It is an offence to drive a vehicle on a road or other public place without due care and attention, or without reasonable consideration for other road users. A driver is to be regarded as driving without due care and attention if, and only if, his/her driving falls below what would be expected of a competent and careful driver.
Depending on the circumstances, examples of careless driving may include: driving into another vehicle, driving too close to another vehicle, overtaking on the inside, or ‘cutting up’ another vehicle.
Inconsiderate driving includes: remaining in an overtaking lane, driving too slowly, dazzling other drivers with undipped lights, driving through puddles and splashing pedestrians, and flashing another driver to make him/her give way. There are plenty of other examples but, as the word suggests, we are talking about driving which is inconsiderate of other drivers.
The offence can only be dealt with in the Magistrates’ Court and the question of whether or not you have driven carelessly is a question of fact for the Magistrates to decide.
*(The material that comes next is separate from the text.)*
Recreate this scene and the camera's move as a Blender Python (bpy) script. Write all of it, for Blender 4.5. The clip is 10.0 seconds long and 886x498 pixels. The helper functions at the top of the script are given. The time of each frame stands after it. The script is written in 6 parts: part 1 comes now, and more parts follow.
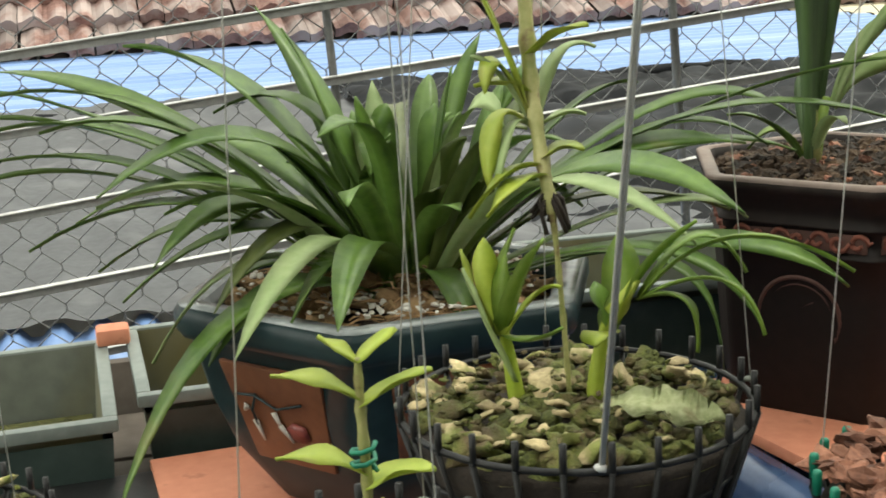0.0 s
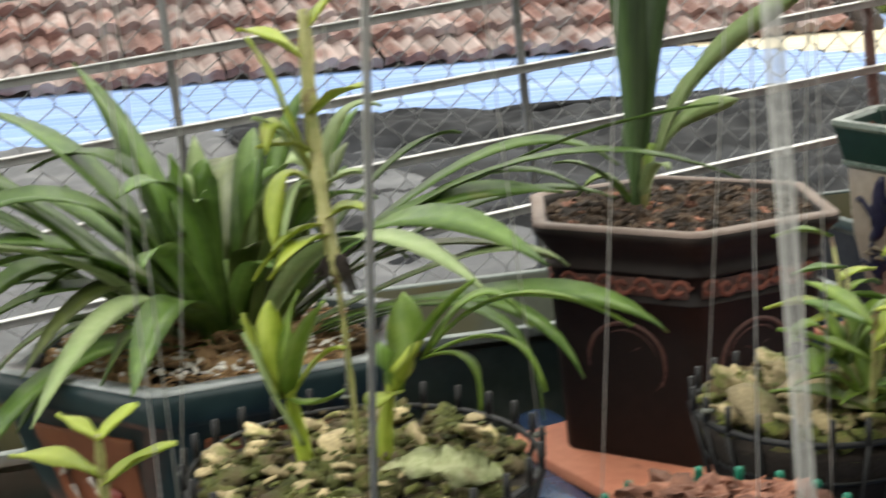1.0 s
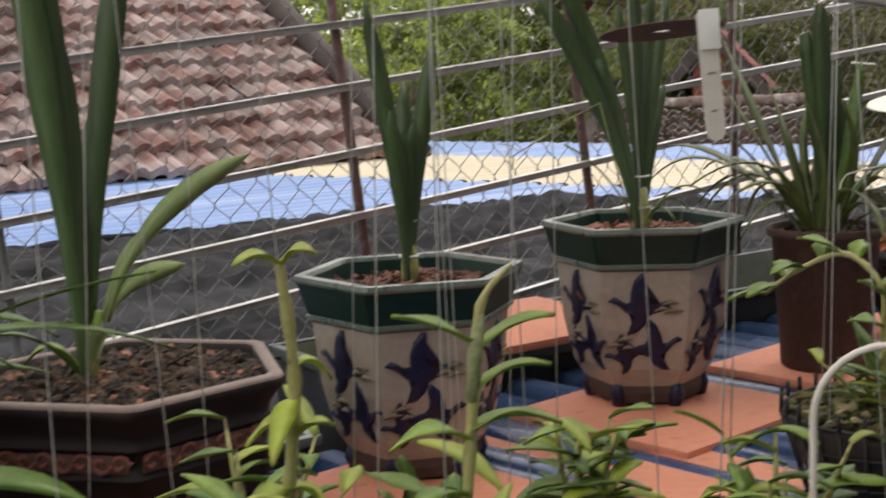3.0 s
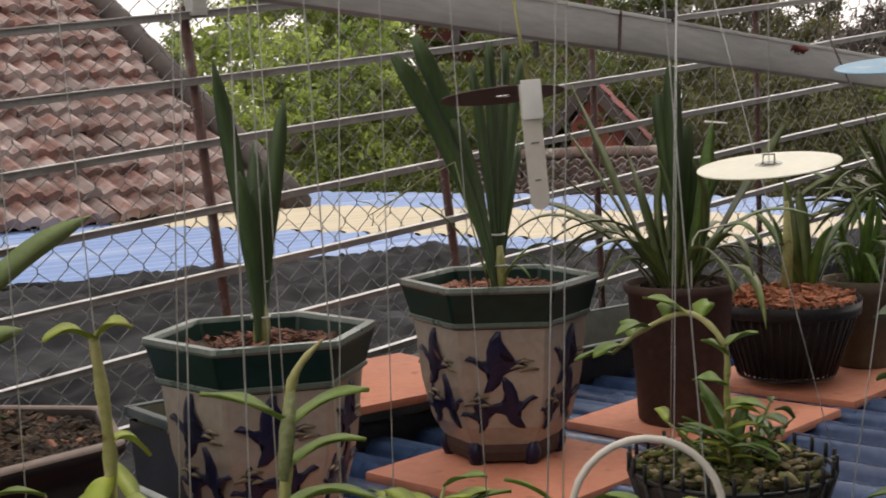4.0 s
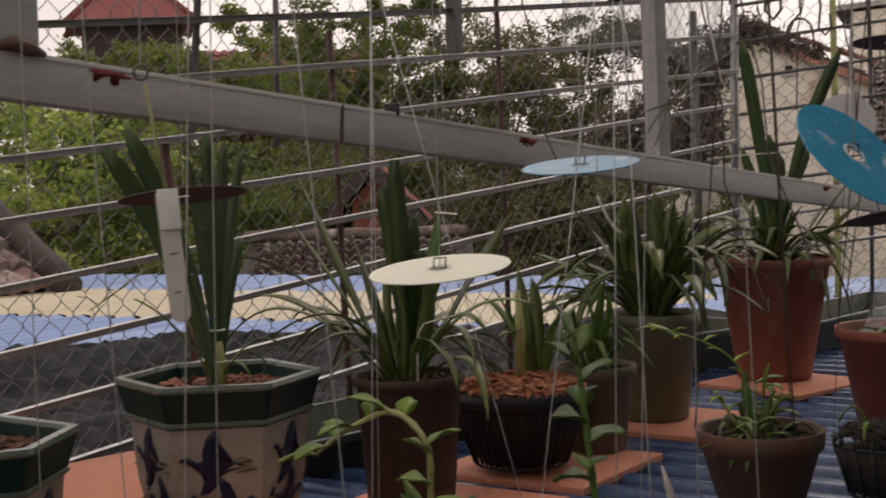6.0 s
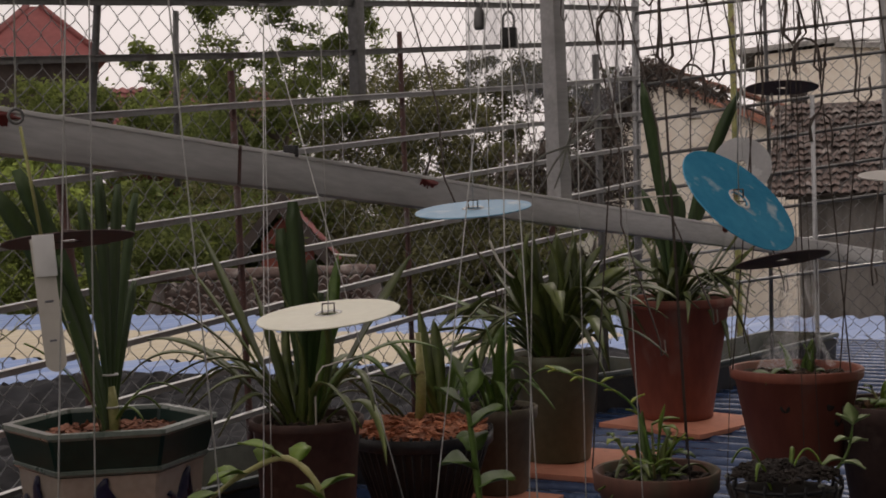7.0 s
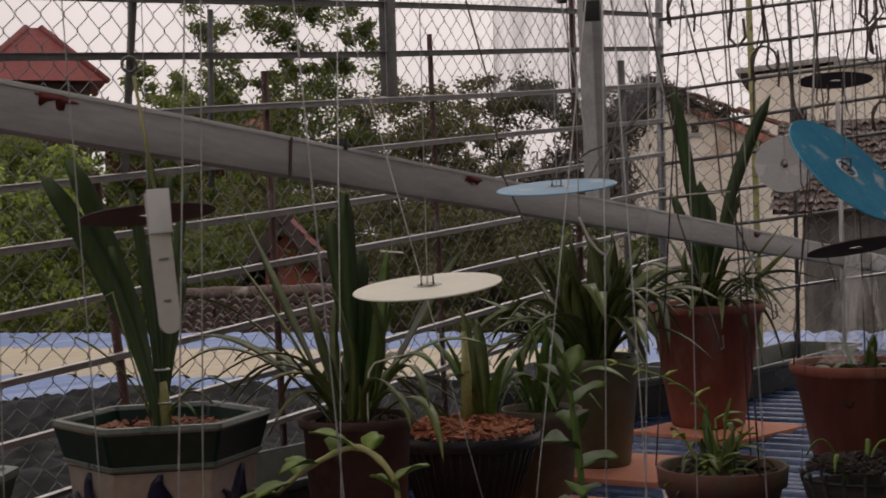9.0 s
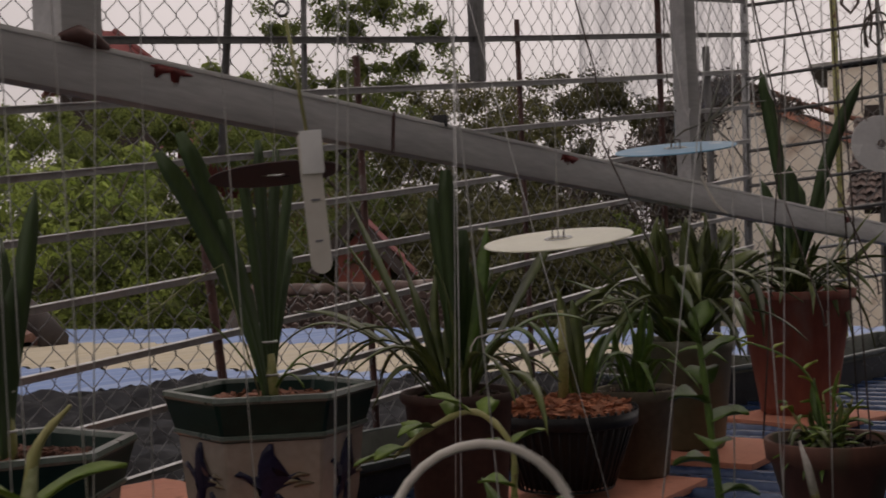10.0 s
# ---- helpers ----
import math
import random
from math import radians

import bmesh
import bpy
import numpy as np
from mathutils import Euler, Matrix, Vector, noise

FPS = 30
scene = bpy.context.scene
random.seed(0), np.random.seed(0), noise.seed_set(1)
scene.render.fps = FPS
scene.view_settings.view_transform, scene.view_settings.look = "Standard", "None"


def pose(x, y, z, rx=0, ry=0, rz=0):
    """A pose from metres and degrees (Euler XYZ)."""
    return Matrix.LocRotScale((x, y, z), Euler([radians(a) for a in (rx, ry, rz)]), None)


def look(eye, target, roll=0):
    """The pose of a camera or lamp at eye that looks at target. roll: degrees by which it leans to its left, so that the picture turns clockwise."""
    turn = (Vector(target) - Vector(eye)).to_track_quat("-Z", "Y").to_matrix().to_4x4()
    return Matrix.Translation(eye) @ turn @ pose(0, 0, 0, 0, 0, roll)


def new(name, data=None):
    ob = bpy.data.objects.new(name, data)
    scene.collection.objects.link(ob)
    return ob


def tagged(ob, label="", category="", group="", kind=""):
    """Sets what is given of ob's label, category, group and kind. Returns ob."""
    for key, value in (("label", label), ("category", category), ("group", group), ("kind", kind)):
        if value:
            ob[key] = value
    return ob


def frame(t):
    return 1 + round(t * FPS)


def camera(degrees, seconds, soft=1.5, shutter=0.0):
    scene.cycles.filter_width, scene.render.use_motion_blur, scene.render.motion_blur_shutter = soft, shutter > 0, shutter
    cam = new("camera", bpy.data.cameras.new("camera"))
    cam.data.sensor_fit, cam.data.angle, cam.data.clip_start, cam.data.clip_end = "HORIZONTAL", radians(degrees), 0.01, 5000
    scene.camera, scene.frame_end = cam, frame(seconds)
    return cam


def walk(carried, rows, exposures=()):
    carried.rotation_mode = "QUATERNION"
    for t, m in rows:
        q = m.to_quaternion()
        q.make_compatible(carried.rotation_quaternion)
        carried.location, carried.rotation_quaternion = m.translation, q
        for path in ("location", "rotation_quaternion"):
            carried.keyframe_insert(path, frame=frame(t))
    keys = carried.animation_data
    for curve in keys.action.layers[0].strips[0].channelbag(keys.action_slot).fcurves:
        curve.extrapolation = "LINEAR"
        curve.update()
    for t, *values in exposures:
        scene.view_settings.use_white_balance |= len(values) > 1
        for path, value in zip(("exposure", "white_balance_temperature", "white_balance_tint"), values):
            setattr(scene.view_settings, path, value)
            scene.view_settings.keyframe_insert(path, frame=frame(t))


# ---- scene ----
cam = camera(36.1, 10.0, soft=1.7, shutter=0.4)
# the plan below is drawn a little small; SIZE brings it to full size (a compact disc is 0.12 m across)
SIZE = 1.13
PATH = [
    (0, (0.3, 0.108, 1.155), (0.119, 2.043, 0.68), -2.7),
    (0.5, (0.329, 0.113, 1.159), (0.18, 2.05, 0.686), -2.8),
    (1, (0.376, 0.119, 1.165), (0.329, 2.072, 0.735), -3.1),
    (1.5, (0.413, 0.133, 1.17), (0.591, 2.086, 0.779), -2.6),
    (2, (0.445, 0.128, 1.18), (0.746, 2.069, 0.806), -2.6),
    (2.5, (0.479, 0.121, 1.194), (0.909, 2.044, 0.852), -2.5),
    (3, (0.508, 0.125, 1.199), (1.07, 2.023, 0.915), -2.2),
    (3.2, (0.52, 0.128, 1.204), (1.127, 2.015, 0.938), -2.1),
    (4.5, (0.562, 0.117, 1.21), (1.34, 1.949, 1.01), -1.9),
    (5, (0.59, 0.118, 1.212), (1.43, 1.924, 1.032), -2.0),
    (5.5, (0.614, 0.107, 1.222), (1.542, 1.872, 1.071), -1.8),
    (6, (0.637, 0.103, 1.225), (1.645, 1.827, 1.111), -1.7),
    (6.2, (0.644, 0.096, 1.228), (1.679, 1.804, 1.126), -1.7),
    (7.3, (0.654, 0.103, 1.229), (1.791, 1.747, 1.179), -1.6),
    (7.5, (0.654, 0.112, 1.227), (1.797, 1.753, 1.182), -1.7),
    (8, (0.64, 0.125, 1.225), (1.794, 1.758, 1.19), -1.8),
    (8.5, (0.625, 0.153, 1.213), (1.775, 1.789, 1.184), -1.8),
    (9, (0.611, 0.172, 1.193), (1.737, 1.824, 1.164), -1.7),
    (9.5, (0.598, 0.186, 1.176), (1.687, 1.864, 1.146), -1.9),
    (10, (0.569, 0.192, 1.161), (1.612, 1.898, 1.136), -1.9),
]
walk(cam, [(t, look(Vector(eye) * SIZE, Vector(target) * SIZE, roll)) for t, eye, target, roll in PATH],
     exposures=((0, 1.08, 7000, -3), (1.0, 1.18, 6850, 2), (2.0, 1.2, 6850, 7), (2.5, 1.12, 6850, 8), (3.0, 0.56, 6850, 11), (4.5, 0.27, 7150, 13), (5.0, 0.34, 7230, 14), (5.5, 0.15, 7400, 15), (6.0, -0.36, 7300, 17), (7.5, -0.68, 7150, 18), (9.5, -0.86, 7100, 19), (10, -1.0, 7100, 19)))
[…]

The Highway Code is of assistance to the court, though if you breach it, this does not necessarily mean that you are guilty of the offence.
If you plead guilty or are found guilty then between 3 and 9 penalty points will be put on your licence and you could face a fine.
Loophole defences don’t really apply to this type of case because the question of guilt or innocence is really a matter of opinion. However, a barrister or solicitor speeding and motoring specialist will be able to advise you about your chances of an acquittal. Frequently he/she will advise that you instruct an expert to challenge the evidence from the prosecution. Such experts can be of particular assistance where the allegation you face follows a road traffic accident where, perhaps, speeding is alleged.